Kenya Revenue Authority(KRA) has surpassed its first-quarter revenue collection target for the first time in years by Sh.36bn collecting Sh.426.3bn between July 1, and October 30.
Its quarterly target is Sh.390 billion, meaning it surpassed the first quarter target by Sh36 billion or 9.2 per cent.
“The average time taken to resolve tax disputes equally dropped to 23 days from an average of 60 last year,” the tax agency’s legal department said in a statement.
The taxman collected Sh426.3 billion in taxes in a period between July 1 and October 30 against the annual target of sh1.56 trillion according to a statement by the National Treasury of actual revenues and net exchequer issues published in the latest Kenya Gazette.
The tax agency, early this month said that its Alternative Disputes Resolution (ADR) department recorded 100 per cent growth, resolving 118 cases in the first three months of the year compared to 59 same time last year.
The taxman has in recent times changed tact, adopting softer collection methods like tax dispute resolution compared to its past hard-line approach that led to resistance and high numbers of tax cheats.
Between March to September 2020 Kenya Revenue Authority received 408 at ADR compared to 310 cases during the same period in 2019.
Last year, the division collected Sh25.8 billion from 652 disputes it had with taxpayers in and out of court.
KRA commissioner for legal services, Paul Matuku said that this not only represents an excellent performance but also confirms that taxpayers have embraced ADR as opposed to other dispute resolution mechanisms such as litigation processes.
The agency recorded a slight 1.7 per cent jump in revenue collection for the financial year 2019/20 despite a struggling economy ravaged by the Covid-19 pandemic in the last quarter.
Revenue collected between July 2019 and June 2020 reached a new high of Sh1.607 trillion, compared to Sh1.580 trillion collected in the same period in 2018/19 representing a performance rate of 97.9 per cent compared to the last financial year.
The first three months, the good collection by the revenue agency is likely to see Parliament decline National Treasury’s proposal to lower revenue targets for the domestic revenue collector as indicated in the latest 2020 Budget Review and Outlook Paper.
Treasury Cabinet secretary Ukur Yatani has asked lawmakers to slash domestic revenue collection targets this financial year and instead increase borrowing to Sh1 trillion to bridge the wide budget deficit.

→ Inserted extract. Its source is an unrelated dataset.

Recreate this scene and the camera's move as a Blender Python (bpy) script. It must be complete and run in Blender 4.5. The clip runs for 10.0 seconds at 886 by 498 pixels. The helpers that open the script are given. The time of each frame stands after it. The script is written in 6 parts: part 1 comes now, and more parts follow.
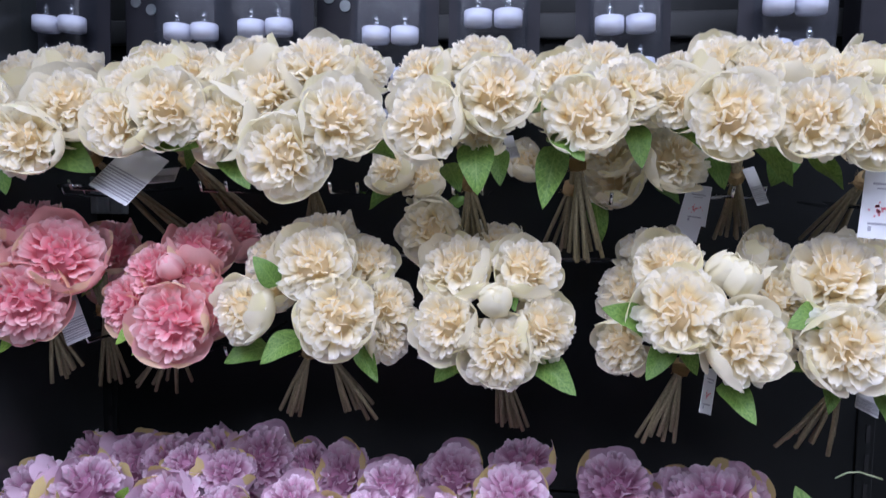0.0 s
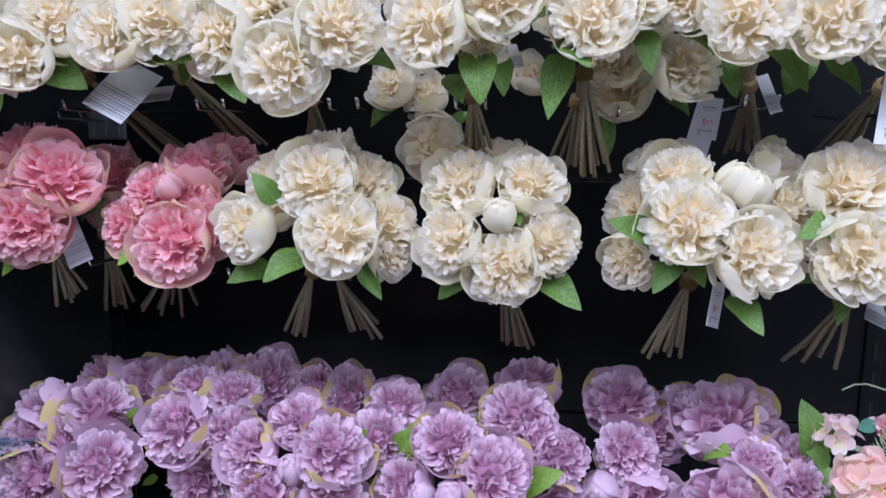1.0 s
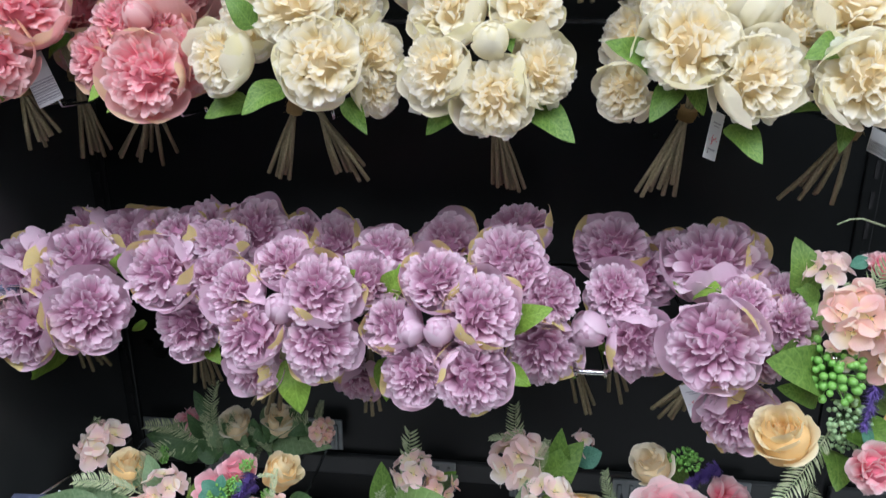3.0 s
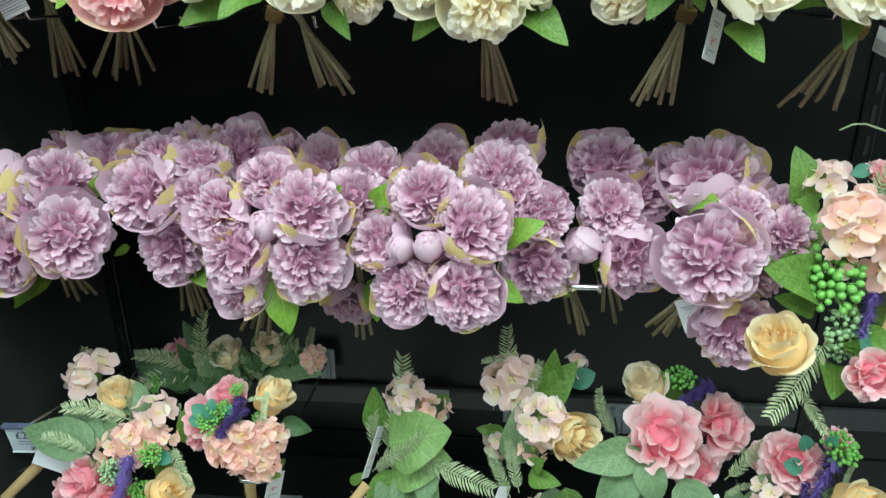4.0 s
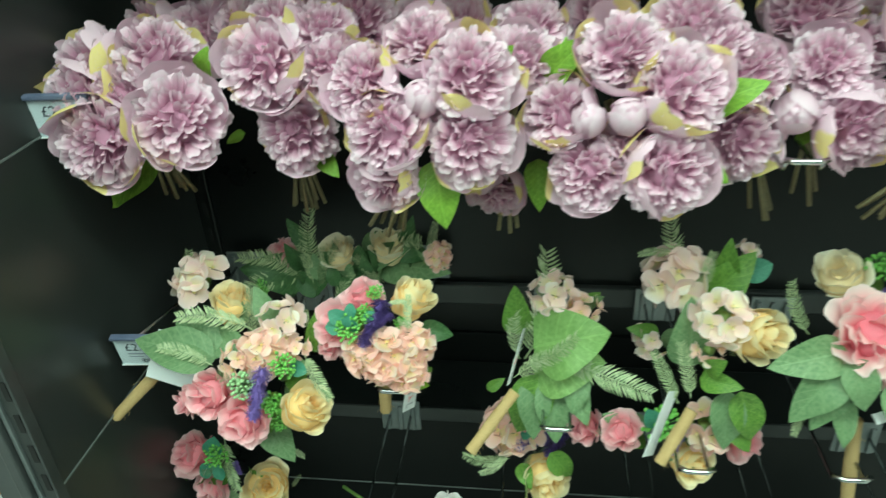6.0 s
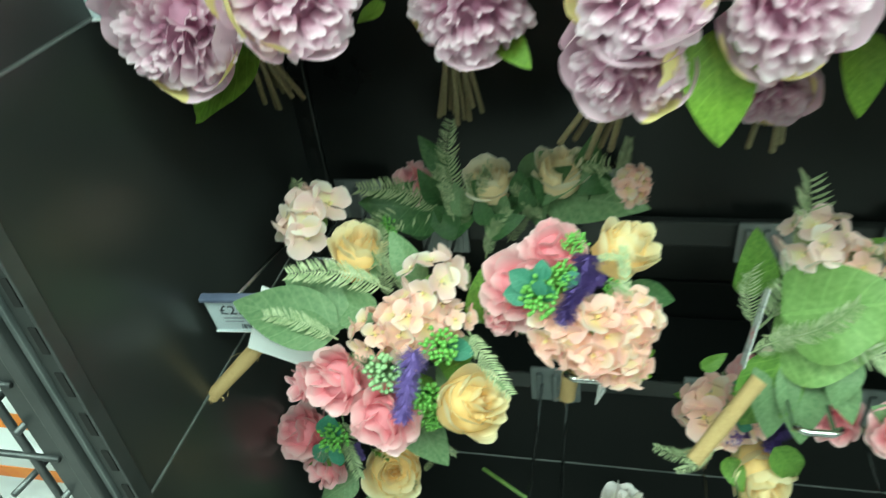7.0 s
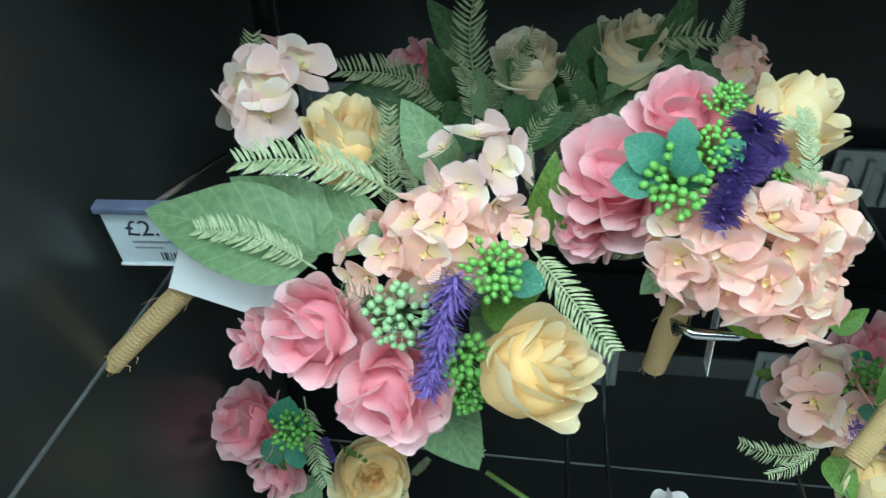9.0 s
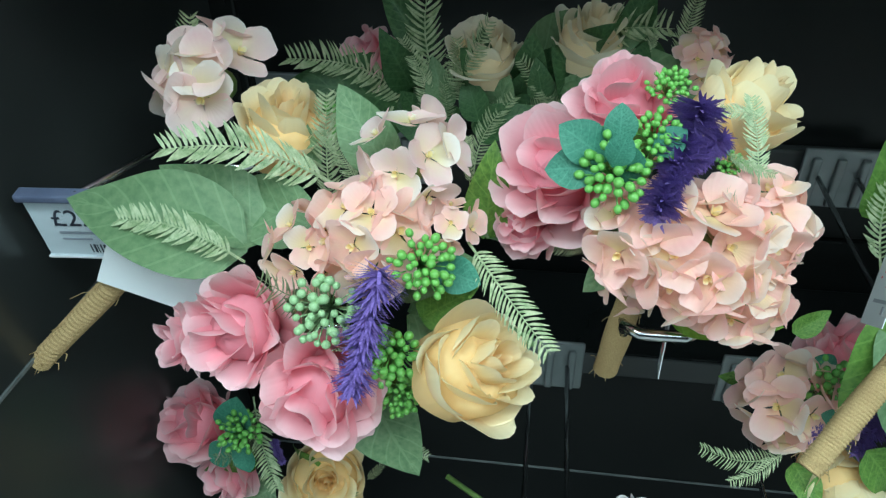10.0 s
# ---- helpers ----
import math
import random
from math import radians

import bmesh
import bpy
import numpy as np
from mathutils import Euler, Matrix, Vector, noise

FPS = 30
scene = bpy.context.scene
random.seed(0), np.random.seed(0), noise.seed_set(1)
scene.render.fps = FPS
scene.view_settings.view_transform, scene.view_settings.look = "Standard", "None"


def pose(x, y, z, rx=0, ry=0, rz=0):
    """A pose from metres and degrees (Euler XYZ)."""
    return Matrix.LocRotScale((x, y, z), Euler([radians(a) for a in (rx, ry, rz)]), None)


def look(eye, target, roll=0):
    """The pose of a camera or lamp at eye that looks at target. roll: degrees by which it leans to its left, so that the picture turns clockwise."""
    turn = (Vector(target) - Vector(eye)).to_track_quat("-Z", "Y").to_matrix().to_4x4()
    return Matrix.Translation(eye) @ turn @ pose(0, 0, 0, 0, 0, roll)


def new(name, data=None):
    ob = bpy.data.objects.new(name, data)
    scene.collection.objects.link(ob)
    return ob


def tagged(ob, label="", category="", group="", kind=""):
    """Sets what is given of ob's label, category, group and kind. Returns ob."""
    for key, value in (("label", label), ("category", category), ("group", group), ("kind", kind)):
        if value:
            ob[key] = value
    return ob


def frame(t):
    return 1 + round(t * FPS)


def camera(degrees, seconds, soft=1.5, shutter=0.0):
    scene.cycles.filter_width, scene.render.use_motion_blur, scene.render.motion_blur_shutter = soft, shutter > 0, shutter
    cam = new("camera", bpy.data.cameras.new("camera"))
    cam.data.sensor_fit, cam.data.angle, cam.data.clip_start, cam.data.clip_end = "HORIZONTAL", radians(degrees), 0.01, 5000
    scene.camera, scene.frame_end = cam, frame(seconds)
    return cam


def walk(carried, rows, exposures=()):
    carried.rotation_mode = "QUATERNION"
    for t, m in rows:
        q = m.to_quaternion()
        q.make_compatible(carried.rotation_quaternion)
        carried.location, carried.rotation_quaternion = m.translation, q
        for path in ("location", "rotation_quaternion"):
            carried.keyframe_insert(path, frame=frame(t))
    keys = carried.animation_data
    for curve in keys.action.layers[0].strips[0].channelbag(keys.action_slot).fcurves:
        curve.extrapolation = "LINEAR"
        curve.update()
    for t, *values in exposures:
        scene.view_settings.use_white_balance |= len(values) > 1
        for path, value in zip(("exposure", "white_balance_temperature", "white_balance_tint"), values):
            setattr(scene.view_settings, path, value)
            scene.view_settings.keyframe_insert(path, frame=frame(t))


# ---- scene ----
cam = camera(62.9, 10.0, soft=1.3, shutter=0.4)
PATH = [
    (0, (0.2, 0.034, 1.619), (-0.039, 2.012, 1.445), 0.6),
    (0.5, (0.203, 0.041, 1.601), (-0.049, 2.008, 1.342), 0.2),
    (1, (0.204, 0.047, 1.588), (-0.053, 2.002, 1.251), -0.1),
    (1.5, (0.207, 0.054, 1.567), (-0.049, 1.994, 1.157), -0.2),
    (2, (0.209, 0.053, 1.557), (-0.04, 1.978, 1.072), -0.1),
    (2.5, (0.206, 0.054, 1.539), (-0.033, 1.961, 0.985), 0.0),
    (3.8, (0.211, 0.07, 1.478), (-0.001, 1.917, 0.748), -0.6),
    (4, (0.211, 0.071, 1.469), (0.003, 1.911, 0.713), -0.7),
    (4.5, (0.198, 0.074, 1.453), (-0.013, 1.887, 0.636), -1.5),
    (5, (0.159, 0.086, 1.449), (-0.065, 1.873, 0.578), -2.1),
    (5.2, (0.146, 0.094, 1.444), (-0.085, 1.87, 0.555), -2.4),
    (6.3, (-0.029, 0.216, 1.379), (-0.312, 1.895, 0.331), -3.8),
    (6.5, (-0.061, 0.259, 1.36), (-0.392, 1.914, 0.287), -4.8),
    (7, (-0.144, 0.392, 1.278), (-0.573, 1.949, 0.098), -7.2),
    (7.5, (-0.227, 0.418, 1.212), (-0.641, 1.936, -0.023), -9.5),
    (8, (-0.257, 0.453, 1.162), (-0.501, 2.06, -0.003), -4.9),
    (8.5, (-0.271, 0.518, 1.104), (-0.518, 2.134, -0.048), -2.7),
    (9, (-0.253, 0.531, 1.078), (-0.52, 2.119, -0.11), -2.4),
    (9.5, (-0.228, 0.542, 1.064), (-0.48, 2.136, -0.119), -1.9),
    (10, (-0.225, 0.55, 1.061), (-0.469, 2.143, -0.124), -1.3),
]
EXPOSURES = [(0.0, -0.87, 5180, 24), (1.5, -0.81, 5000, 25), (2.7, -0.74, 5600, 17), (4.0, -0.42, 5650, -11), (5.0, -0.34, 5980, -27), (6.5, -0.23, 5900, -31), (7.5, -0.08, 5800, -29), (8.5, -0.21, 5180, -15), (10.0, -0.45, 5180, -14)]
walk(cam, [(t, look(eye, target, roll)) for t, eye, target, roll in PATH], EXPOSURES)

# ---- light of the shop: ceiling panels over the aisle, with an added rear row as fill ----
world = bpy.data.worlds.new("shop_air")
world.use_nodes = True
world.node_tree.nodes["Background"].inputs[0].default_value = (0.9, 0.95, 1.0, 1)
world.node_tree.nodes["Background"].inputs[1].default_value = 0.02
scene.world = world
LAMP_POWER = 52


def ceiling_lamp(x, y, power):
    lamp = bpy.data.lights.new("ceiling_panel_light", "AREA")
    lamp.shape, lamp.size, lamp.size_y, lamp.energy, lamp.color = "RECTANGLE", 1.5, 0.55, power, (1.0, 0.98, 0.95)
    ob = new("ceiling_panel_light", lamp)
    ob.matrix_basis = pose(x, y, 2.93, 0, 0, 0)


# ---- materials ----
class Nodes:
    def __init__(self, name):
        self.mat = bpy.data.materials.new(name)
        self.mat.use_nodes = True
        self.tree = self.mat.node_tree
        self.bsdf = self.tree.nodes["Principled BSDF"]
        self.out = self.tree.nodes["Material Output"]

    def add(self, kind, **values):
        node = self.tree.nodes.new(kind)
        for key, value in values.items():
            node.inputs[key.replace("_", " ")].default_value = value
        return node

    def link(self, a, b):
        self.tree.links.new(a, b)

    def noise(self, scale, detail=3.0, coord="Object"):
        tc = self.tree.nodes.new("ShaderNodeTexCoord")
        n = self.add("ShaderNodeTexNoise", Scale=scale, Detail=detail)
        self.link(tc.outputs[coord], n.inputs["Vector"])
        return n.outputs["Fac"]

    def ramp(self, fac, stops):
        r = self.tree.nodes.new("ShaderNodeValToRGB")
        el = r.color_ramp.elements
        while len(el) < len(stops):
            el.new(0.5)
        for e, (p, c) in zip(el, stops):
            e.position, e.color = p, (*c, 1)
        self.link(fac, r.inputs["Fac"])
        return r.outputs["Color"]

    def mix(self, fac, a, b, blend="MIX"):
        m = self.tree.nodes.new("ShaderNodeMix")
        m.data_type, m.blend_type = "RGBA", blend
        for sock, val in ((m.inputs[0], fac), (m.inputs[6], a), (m.inputs[7], b)):
            if isinstance(val, (int, float)):
                sock.default_value = val
            elif isinstance(val, tuple):
                sock.default_value = (*val, 1)
            else:
                self.link(val, sock)
        return m.outputs[2]

    def math(self, op, a, b=0.0):
        m = self.tree.nodes.new("ShaderNodeMath")
        m.operation = op
        for sock, val in zip(m.inputs, (a, b)):
            if isinstance(val, (int, float)):
                sock.default_value = val
            else:
                self.link(val, sock)
        return m.outputs[0]

    def attr(self, name):
        a = self.tree.nodes.new("ShaderNodeAttribute")
        a.attribute_name = name
        return a.outputs["Fac"]

    def bump(self, height, strength, distance=0.001):
        b = self.add("ShaderNodeBump", Strength=strength, Distance=distance)
        self.link(height, b.inputs["Height"])
        self.link(b.outputs["Normal"], self.bsdf.inputs["Normal"])

    def island(self):
        return self.tree.nodes.new("ShaderNodeNewGeometry").outputs["Random Per Island"]

    def object_random(self):
        return self.tree.nodes.new("ShaderNodeObjectInfo").outputs["Random"]

    def thin(self, colour, amount):
        """Cloth that lets some light through."""
        tr = self.tree.nodes.new("ShaderNodeBsdfTranslucent")
        self.link(colour, tr.inputs["Color"])
        mx = self.tree.nodes.new("ShaderNodeMixShader")
        mx.inputs[0].default_value = amount
        self.link(self.bsdf.outputs[0], mx.inputs[1])
        self.link(tr.outputs[0], mx.inputs[2])
        self.link(mx.outputs[0], self.out.inputs["Surface"])


def petal_material(name, heart, middle, outer, rim, rim_amount=0.5, rough=0.62, thin=0.25, flush=None, depth=0.85, root=None):
    """Printed cloth petals: heart to outer by ring, the rim tinted, streaks along the petal. Some base tones also carry
    bounced light or shade.
    """
    n = Nodes(name)
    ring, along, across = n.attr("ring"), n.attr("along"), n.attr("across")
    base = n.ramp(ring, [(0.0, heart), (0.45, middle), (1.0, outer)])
    # towards the petal base: root tint, plus light or shade of the depths painted in
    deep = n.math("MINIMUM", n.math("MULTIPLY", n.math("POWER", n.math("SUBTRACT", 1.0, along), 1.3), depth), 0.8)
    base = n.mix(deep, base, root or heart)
    edge = n.math("MULTIPLY", n.math("POWER", along, 3.0), rim_amount)
    base = n.mix(edge, base, rim)
    if flush:
        spot = n.math("MULTIPLY", n.math("GREATER_THAN", n.island(), 0.4), n.math("MULTIPLY", n.noise(1.6), 1.15))
        base = n.mix(n.math("MULTIPLY", spot, n.math("GREATER_THAN", ring, 0.5)), base, flush)
    shade = n.math("ADD", n.math("MULTIPLY", n.island(), 0.12), 0.93)
    tone = n.mix(1.0, base, n.ramp(shade, [(0.0, (0, 0, 0)), (1.0, (1, 1, 1))]), "MULTIPLY")
    blotch = n.noise(30.0)
    tone = n.mix(n.math("MULTIPLY", blotch, 0.22), tone, middle)
    n.link(tone, n.bsdf.inputs["Base Color"])
    n.bsdf.inputs["Roughness"].default_value = rough
    n.bsdf.inputs["Specular IOR Level"].default_value = 0.25
    streak = n.tree.nodes.new("ShaderNodeTexWave")
    comb = n.tree.nodes.new("ShaderNodeCombineXYZ")
    n.link(across, comb.inputs[0]), n.link(n.math("MULTIPLY", along, 0.25), comb.inputs[1])
    n.link(comb.outputs[0], streak.inputs["Vector"])
    streak.inputs["Scale"].default_value, streak.inputs["Distortion"].default_value = 1.6, 3.0
    n.bump(n.math("ADD", streak.outputs["Fac"], n.noise(9.0)), 0.10, 0.0012)
    n.thin(tone, thin)
    return n.mat


def guard_material(name, body, tip, share, thin=0.25):
    """Outer petals; a share of them has a yellow-green tip."""
    n = Nodes(name)
    along = n.attr("along")
    has = n.math("LESS_THAN", n.object_random(), share)
    side = n.math("SUBTRACT", n.math("MULTIPLY", n.math("FRACT", n.math("MULTIPLY", n.object_random(), 7.0)), 1.3), 0.65)
    wide = n.math("MULTIPLY", n.math("POWER", n.math("SUBTRACT", n.attr("across"), side), 2.0), 0.9)
    far = n.math("SUBTRACT", n.math("ADD", along, n.math("MULTIPLY", n.noise(2.0), 0.5)), wide)
    blot = n.ramp(far, [(0.93, (0, 0, 0)), (1.0, (1, 1, 1))])
    base = n.mix(n.math("MULTIPLY", n.math("MULTIPLY", has, blot), 0.85), body, tip)
    base = n.mix(n.math("MULTIPLY", n.noise(25.0), 0.35), base, tuple(c * 0.93 for c in body))
    n.link(base, n.bsdf.inputs["Base Color"])
    n.bsdf.inputs["Roughness"].default_value = 0.6
    n.bsdf.inputs["Specular IOR Level"].default_value = 0.25
    streak = n.tree.nodes.new("ShaderNodeTexWave")
    comb = n.tree.nodes.new("ShaderNodeCombineXYZ")
    n.link(n.attr("across"), comb.inputs[0]), n.link(n.math("MULTIPLY", along, 0.25), comb.inputs[1])
    n.link(comb.outputs[0], streak.inputs["Vector"])
    streak.inputs["Scale"].default_value, streak.inputs["Distortion"].default_value = 2.0, 2.0
    n.bump(n.math("ADD", streak.outputs["Fac"], n.noise(9.0)), 0.10, 0.0012)
    n.thin(base, thin)
    return n.mat


def leaf_material(name, dark, light, rough=0.45, thin=0.15):
    n = Nodes(name)
    mottled = n.ramp(n.noise(22.0), [(0.3, dark), (0.7, light)])
    along, across = n.attr("along"), n.attr("across")
    rib = n.math("LESS_THAN", n.math("ABSOLUTE", across), 0.05)
    side = n.math("SINE", n.math("MULTIPLY", n.math("SUBTRACT", along, n.math("MULTIPLY", n.math("ABSOLUTE", across), 0.22)), 46.0))
    vein = n.math("MAXIMUM", rib, n.math("GREATER_THAN", side, 0.93))
    col = n.mix(n.math("MULTIPLY", vein, 0.22), mottled, tuple(min(1, c * 1.7 + 0.03) for c in light))
    col = n.mix(n.math("MULTIPLY", n.object_random(), 0.35), col, dark)
    n.link(col, n.bsdf.inputs["Base Color"])
    n.bsdf.inputs["Roughness"].default_value = rough
    n.bsdf.inputs["Specular IOR Level"].default_value = 0.35
    n.bump(n.math("ADD", vein, n.noise(150.0)), 0.3, 0.0008)
    n.thin(col, thin)
    return n.mat


def plain_material(name, dark, light, rough=0.5, metal=0.0, scale=40.0, bump=0.15, spec=0.5, vary=0.0):
    n = Nodes(name)
    col = n.ramp(n.noise(scale, 5.0), [(0.3, dark), (0.7, light)])
    if vary:
        col = n.mix(n.math("MULTIPLY", n.object_random(), vary), col, dark)
    n.link(col, n.bsdf.inputs["Base Color"])
    n.bsdf.inputs["Roughness"].default_value = rough
    n.bsdf.inputs["Metallic"].default_value = metal
    n.bsdf.inputs["Specular IOR Level"].default_value = spec
    if bump:
        n.bump(n.noise(scale * 6, 4.0), bump)
    return n.mat


def panel_material():
    """Black powder-coated sheet steel with faint smears."""
    n = Nodes("black_powder_coat")
    smear = n.noise(3.5, 6.0)
    n.link(n.ramp(smear, [(0.3, (0.004, 0.0048, 0.0047)), (0.75, (0.008, 0.0092, 0.009))]), n.bsdf.inputs["Base Color"])
    n.link(n.ramp(smear, [(0.3, (0.26,) * 3), (0.75, (0.38,) * 3)]), n.bsdf.inputs["Roughness"])
    n.bsdf.inputs["Specular IOR Level"].default_value = 0.26
    n.bump(n.noise(700.0, 2.0), 0.12, 0.0005)
    return n.mat


def clear_material(name, tint=(0.95, 0.98, 1.0), rough=0.12, gloss=0.035):
    n = Nodes(name)
    gl = n.add("ShaderNodeBsdfGlossy", Roughness=rough)
    tr = n.tree.nodes.new("ShaderNodeBsdfTransparent")
    tr.inputs[0].default_value = (*tint, 1)
    mx = n.tree.nodes.new("ShaderNodeMixShader")
    mx.inputs[0].default_value = gloss
    n.link(tr.outputs[0], mx.inputs[1])
    n.link(gl.outputs[0], mx.inputs[2])
    n.link(mx.outputs[0], n.out.inputs["Surface"])
    return n.mat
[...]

Mr. Yatani said that revenue projections for 2020/21 have been revised, taking into account the outcome of 2019/20 where revenue falls short of the target by Sh131.2 billion which resulted from the containment measures against Covid-19 on economic activities and tax relief measures implemented to cushion citizens against the unfavourableimpact of the pandemic and increase liquidity.
Generally, the Treasury received Sh783.8 billion in total revenue in the first three months of the year compared to the annual target of sh2.83 trillion, reflecting a positive collection trend.
The exchequer is expected to receive an average of Sh700 billion to hit the Sh2.8 trillion target.
Meanwhile, the Treasury sent Sh664.3 billion to the national government during the period under review compared to Sh2.4 trillion estimated for the year and Counties have so far received Sh78.43 against the annual expectation of Sh386.6 billion.